For recommender-system research, the Netflix Prize moved matrix factorization from a niche technique to the default starting point. The 2009 IEEE Computer paper by Koren, Bell, and Volinsky has been cited tens of thousands of times and is taught in nearly every graduate-level course on recommender systems. SVD++, time-aware models, and the recipe of "learn many models, then blend" all became standard practice in industry.
For competitive data science, the prize set the template that Kaggle and similar platforms later inherited: a public dataset, a held-out leaderboard, a private test set to discourage overfitting, and a clear single-number evaluation metric. The dual-leaderboard idea, with quiz scores public and test scores hidden, became a staple of subsequent competitions.

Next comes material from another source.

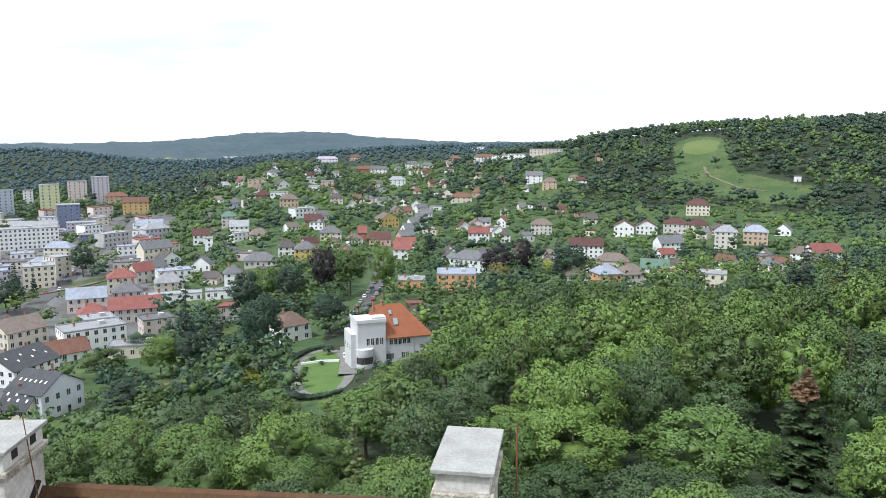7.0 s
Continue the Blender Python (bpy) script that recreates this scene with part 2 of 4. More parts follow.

The contest also demonstrated that small, distributed teams of strangers could outperform large internal research groups on focused problems, an observation that informed the rise of crowdsourced ML throughout the 2010s.
For data privacy, the Narayanan and Shmatikov result and the subsequent legal action helped move the conversation away from informal anonymisation and toward formal privacy guarantees, particularly differential privacy. It also made companies considerably more cautious about releasing real user data for academic challenges. The contrast is visible in later contests: most large-scale industry-sponsored competitions since 2010 either use synthetic data, heavily aggregated data, or data that is pre-screened by privacy reviewers.
For Netflix itself, the prize is remembered as a marketing and research success more than a product success. The company spent about a million dollars in cash and a great deal of engineering time and got hundreds of papers, dozens of new techniques, and an enduring association with cutting-edge machine learning. The fact that the winning algorithm was never fully deployed has become a standard teaching example of the gap between offline benchmark improvements and real product impact.